小林昌樹著『調べる技術 国会図書館秘伝のレファレンス・チップス』2023/04/18 06:58

 若い時から「調べる技術」に興味があった。

「知識には二種類ある。自分で何かを知っているか。知りたいものについて何を調べたらいいかを知っているか。」――サミュエル・ジョンソン

 学生時代に読んだ図書館学の藤川正信さんの、『第二の知識の本』(新潮社ポケット・ライブラリ)という題の本の扉に記されていた、この言葉を忘れることができない。 以来、自分で何かを知っているほうの努力は、もっぱら省力化して、どこを調べたら情報が出て来るかだけ、おぼえておくことにした。 これは気が楽だ。 その後、アメリカの学校図書館を視察してきた人が「『学力をつける』ことは知識をつめ込むことではない。文字通り『学ぶ力をつける』こと、自学能力を高めること」と考えて教育しているアメリカでは「図書館の使い方がほんとうに子供たちの身についている」と書いていたのに、わが意を得た。

 それで、レファレンス・ブックに関心を持ち、徳島県立図書館司書で、『わがモラエス伝』(河出書房新社・1966年10月)を書かれた佃實夫さんの『文献探索学入門』(思想の科学社・1969年7月)などという本も持っていた。

 近年、「調べる」ことは、もっぱらインターネットの検索に頼っていて、レファレンス・ブックなどは「古い」ものになったのかと思っていた。 ところがどっこい、小林昌樹著『調べる技術 国会図書館秘伝のレファレンス・チップス』(皓星社)が「売れてる本」だという(2月18日朝日新聞読書欄)。

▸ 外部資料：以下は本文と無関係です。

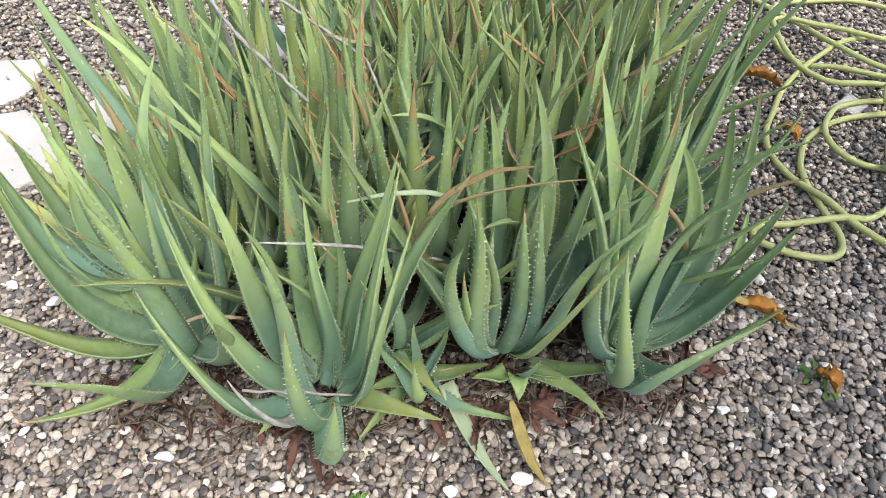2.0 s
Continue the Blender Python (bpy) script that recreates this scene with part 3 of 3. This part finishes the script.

このコラムを書いたのは、「調べた情報」をテレビ番組などに提供するリサーチャーの喜多あおいさんだ。 「調べ物においてキチンと答えを出す」には「情報源」を制するのが近道。 「検索語」だけに頼っていては雑多な情報の中で迷子になるばかりである、という。 リサーチャーは「情報源」が生命線なので、仕事柄、司書のレファレンス(調べ物相談)に助けられた経験は多い。 特に著名人の家族史をたどる番組(おそらくNHKの「ファミリーヒストリー」)の取材では、秋田・京都……多くの地域図書館で、調査に活路を見いだしてもらった。 「アタリをつける」勘どころがすごい。 それが筆者・小林昌樹さんのような膨大な資料と対峙する国会図書館司書であれば、そのテクニックの集積も更にすさまじかろう。 この本にはそんな秘伝・奥義が、巻末の「索引」にズラリと並んでいる。 例えば、「ドキュバース(文章宇宙)」、「アイドル研究」、オリジナル技法の「わらしべ長者法」、「全米が泣いた」、「なぜこの本で?」。 この本で、多彩な「参照すべき情報源」と邂逅(かいこう)できる。 多数の固有名詞の採録は、実用書のみならず、「調べもの史」の読み物としてもとても面白かった、という。